Supplied material:

·····

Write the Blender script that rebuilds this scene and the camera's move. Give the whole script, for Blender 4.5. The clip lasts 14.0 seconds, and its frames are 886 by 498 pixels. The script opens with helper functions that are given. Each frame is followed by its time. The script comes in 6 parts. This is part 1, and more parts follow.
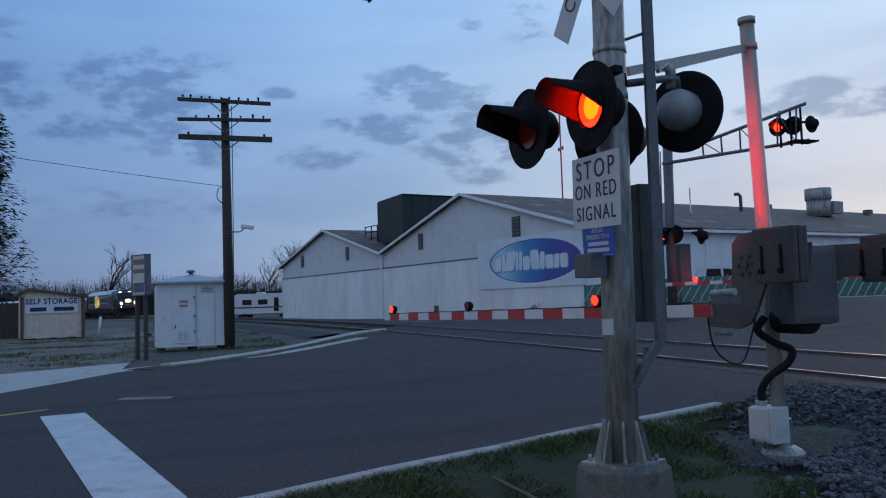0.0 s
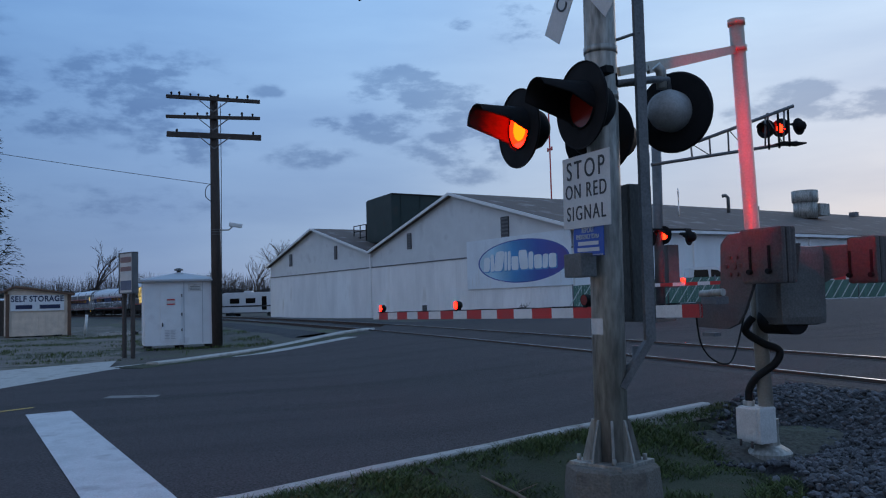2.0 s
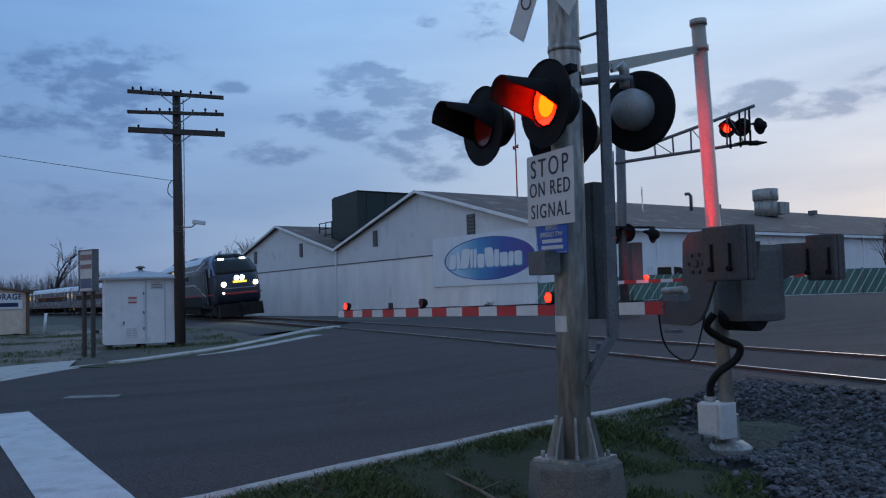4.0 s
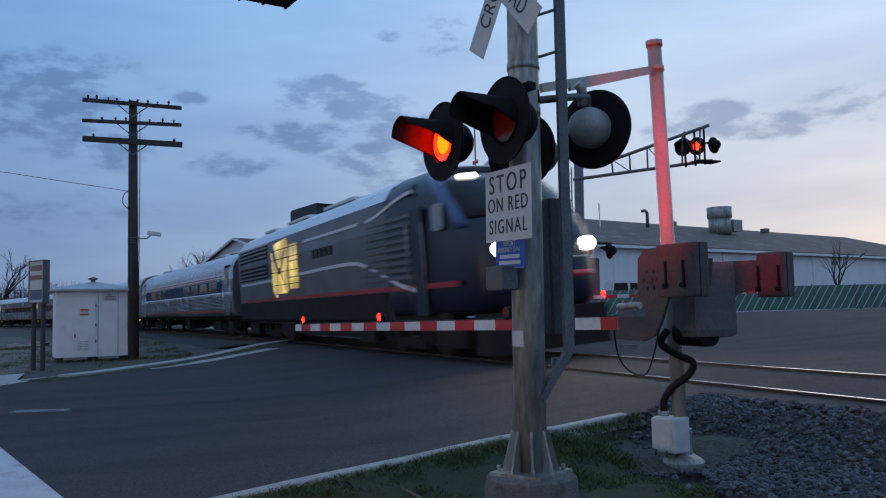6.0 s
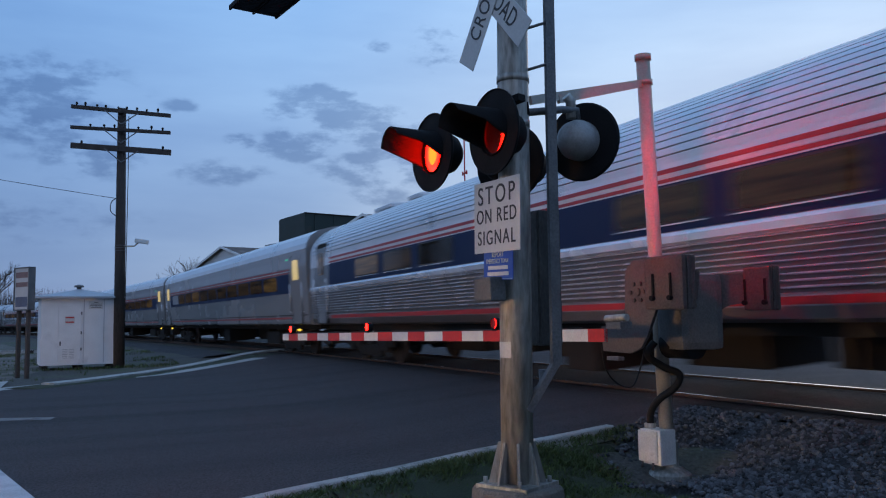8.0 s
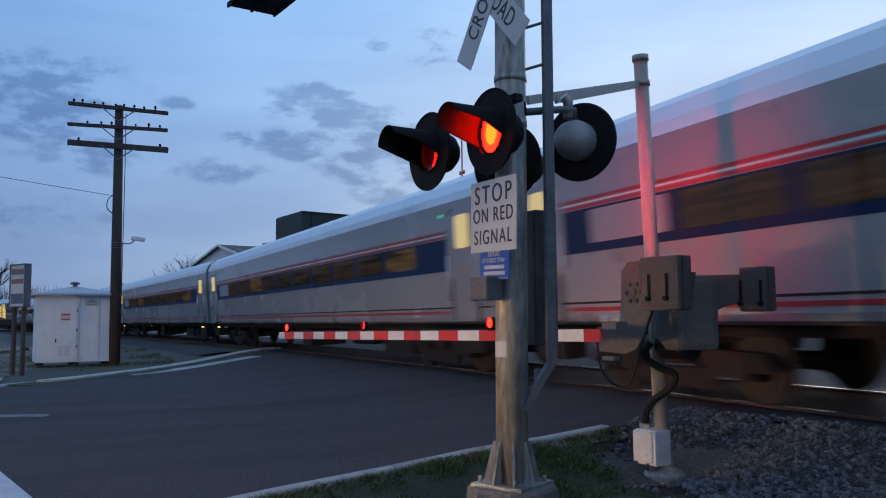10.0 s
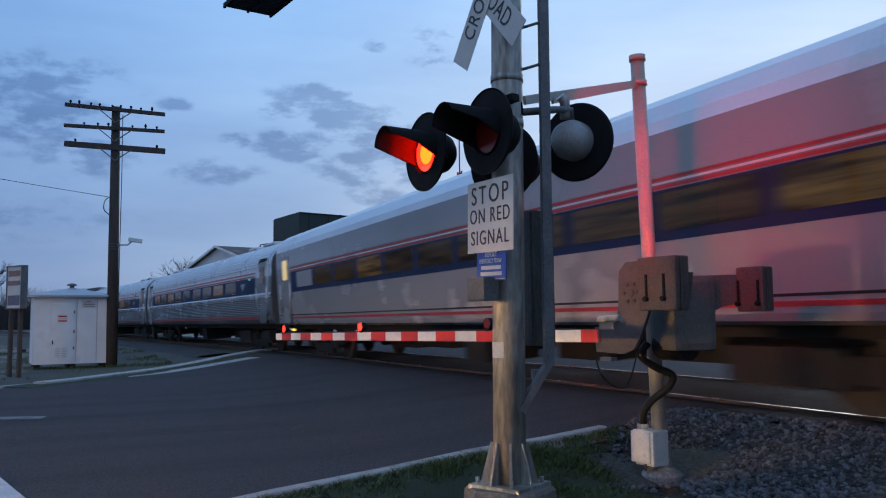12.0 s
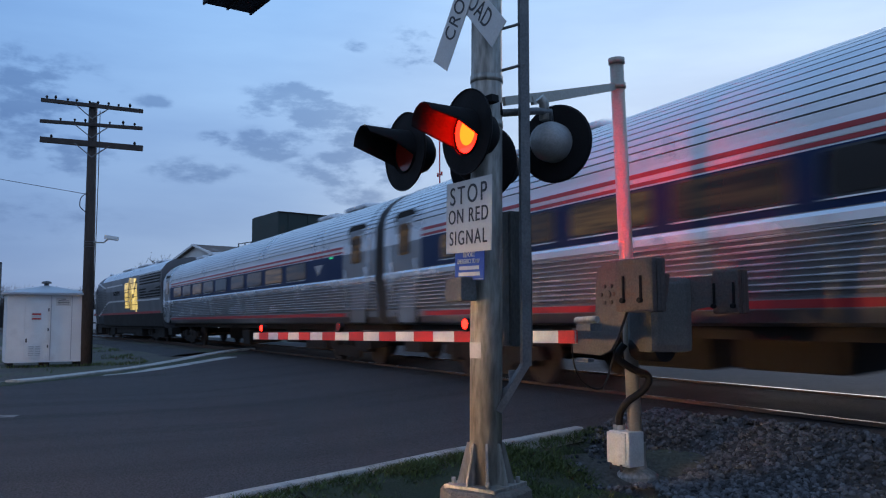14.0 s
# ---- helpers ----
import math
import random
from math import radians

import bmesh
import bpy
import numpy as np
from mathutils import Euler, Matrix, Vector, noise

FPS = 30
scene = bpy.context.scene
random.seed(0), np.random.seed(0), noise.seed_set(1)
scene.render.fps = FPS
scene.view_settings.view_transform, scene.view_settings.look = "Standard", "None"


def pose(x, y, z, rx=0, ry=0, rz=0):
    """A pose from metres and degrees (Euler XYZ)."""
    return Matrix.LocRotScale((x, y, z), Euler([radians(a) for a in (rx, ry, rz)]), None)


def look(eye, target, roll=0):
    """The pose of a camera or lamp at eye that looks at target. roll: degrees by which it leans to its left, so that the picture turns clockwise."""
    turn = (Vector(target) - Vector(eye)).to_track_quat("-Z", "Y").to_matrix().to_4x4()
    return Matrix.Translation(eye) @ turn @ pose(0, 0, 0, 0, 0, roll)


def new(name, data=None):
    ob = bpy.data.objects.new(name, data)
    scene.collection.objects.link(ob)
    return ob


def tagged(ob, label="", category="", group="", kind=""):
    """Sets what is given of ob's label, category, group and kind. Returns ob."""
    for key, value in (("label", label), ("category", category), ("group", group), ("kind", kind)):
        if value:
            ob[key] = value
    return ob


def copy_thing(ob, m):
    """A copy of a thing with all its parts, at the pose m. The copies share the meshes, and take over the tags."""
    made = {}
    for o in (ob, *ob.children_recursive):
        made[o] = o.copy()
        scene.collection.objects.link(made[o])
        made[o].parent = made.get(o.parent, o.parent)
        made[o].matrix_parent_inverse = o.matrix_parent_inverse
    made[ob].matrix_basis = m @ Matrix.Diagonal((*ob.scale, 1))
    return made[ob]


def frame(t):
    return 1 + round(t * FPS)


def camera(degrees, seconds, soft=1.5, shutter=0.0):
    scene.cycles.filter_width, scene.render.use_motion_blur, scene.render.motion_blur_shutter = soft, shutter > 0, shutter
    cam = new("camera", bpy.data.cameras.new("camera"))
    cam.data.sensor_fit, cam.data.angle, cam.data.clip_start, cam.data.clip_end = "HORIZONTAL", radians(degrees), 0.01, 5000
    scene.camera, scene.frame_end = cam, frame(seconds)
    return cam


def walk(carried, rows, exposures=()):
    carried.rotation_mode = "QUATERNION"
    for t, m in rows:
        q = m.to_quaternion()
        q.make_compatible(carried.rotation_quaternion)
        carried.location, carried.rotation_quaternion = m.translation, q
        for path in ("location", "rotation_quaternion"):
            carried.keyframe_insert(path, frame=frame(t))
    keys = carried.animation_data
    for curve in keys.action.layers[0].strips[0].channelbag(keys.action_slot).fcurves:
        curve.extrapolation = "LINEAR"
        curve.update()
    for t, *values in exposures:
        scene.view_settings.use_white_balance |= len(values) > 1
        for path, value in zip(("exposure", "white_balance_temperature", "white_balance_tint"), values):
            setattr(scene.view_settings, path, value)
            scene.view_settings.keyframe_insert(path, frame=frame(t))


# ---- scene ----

·····

Exercise description:
The pictures should not be reproduced; quote all of the other material exactly.

Exercise solution:
Write the Blender script that rebuilds this scene and the camera's move. Give the whole script, for Blender 4.5. The clip lasts 14.0 seconds, and its frames are 886 by 498 pixels. The script opens with helper functions that are given. Each frame is followed by its time. The script comes in 6 parts. This is part 1, and more parts follow.
0.0 s
2.0 s
4.0 s
6.0 s
8.0 s
10.0 s
12.0 s
14.0 s
# ---- helpers ----
import math
import random
from math import radians

import bmesh
import bpy
import numpy as np
from mathutils import Euler, Matrix, Vector, noise

FPS = 30
scene = bpy.context.scene
random.seed(0), np.random.seed(0), noise.seed_set(1)
scene.render.fps = FPS
scene.view_settings.view_transform, scene.view_settings.look = "Standard", "None"


def pose(x, y, z, rx=0, ry=0, rz=0):
    """A pose from metres and degrees (Euler XYZ)."""
    return Matrix.LocRotScale((x, y, z), Euler([radians(a) for a in (rx, ry, rz)]), None)


def look(eye, target, roll=0):
    """The pose of a camera or lamp at eye that looks at target. roll: degrees by which it leans to its left, so that the picture turns clockwise."""
    turn = (Vector(target) - Vector(eye)).to_track_quat("-Z", "Y").to_matrix().to_4x4()
    return Matrix.Translation(eye) @ turn @ pose(0, 0, 0, 0, 0, roll)


def new(name, data=None):
    ob = bpy.data.objects.new(name, data)
    scene.collection.objects.link(ob)
    return ob


def tagged(ob, label="", category="", group="", kind=""):
    """Sets what is given of ob's label, category, group and kind. Returns ob."""
    for key, value in (("label", label), ("category", category), ("group", group), ("kind", kind)):
        if value:
            ob[key] = value
    return ob


def copy_thing(ob, m):
    """A copy of a thing with all its parts, at the pose m. The copies share the meshes, and take over the tags."""
    made = {}
    for o in (ob, *ob.children_recursive):
        made[o] = o.copy()
        scene.collection.objects.link(made[o])
        made[o].parent = made.get(o.parent, o.parent)
        made[o].matrix_parent_inverse = o.matrix_parent_inverse
    made[ob].matrix_basis = m @ Matrix.Diagonal((*ob.scale, 1))
    return made[ob]


def frame(t):
    return 1 + round(t * FPS)


def camera(degrees, seconds, soft=1.5, shutter=0.0):
    scene.cycles.filter_width, scene.render.use_motion_blur, scene.render.motion_blur_shutter = soft, shutter > 0, shutter
    cam = new("camera", bpy.data.cameras.new("camera"))
    cam.data.sensor_fit, cam.data.angle, cam.data.clip_start, cam.data.clip_end = "HORIZONTAL", radians(degrees), 0.01, 5000
    scene.camera, scene.frame_end = cam, frame(seconds)
    return cam


def walk(carried, rows, exposures=()):
    carried.rotation_mode = "QUATERNION"
    for t, m in rows:
        q = m.to_quaternion()
        q.make_compatible(carried.rotation_quaternion)
        carried.location, carried.rotation_quaternion = m.translation, q
        for path in ("location", "rotation_quaternion"):
            carried.keyframe_insert(path, frame=frame(t))
    keys = carried.animation_data
    for curve in keys.action.layers[0].strips[0].channelbag(keys.action_slot).fcurves:
        curve.extrapolation = "LINEAR"
        curve.update()
    for t, *values in exposures:
        scene.view_settings.use_white_balance |= len(values) > 1
        for path, value in zip(("exposure", "white_balance_temperature", "white_balance_tint"), values):
            setattr(scene.view_settings, path, value)
            scene.view_settings.keyframe_insert(path, frame=frame(t))


# ---- scene ----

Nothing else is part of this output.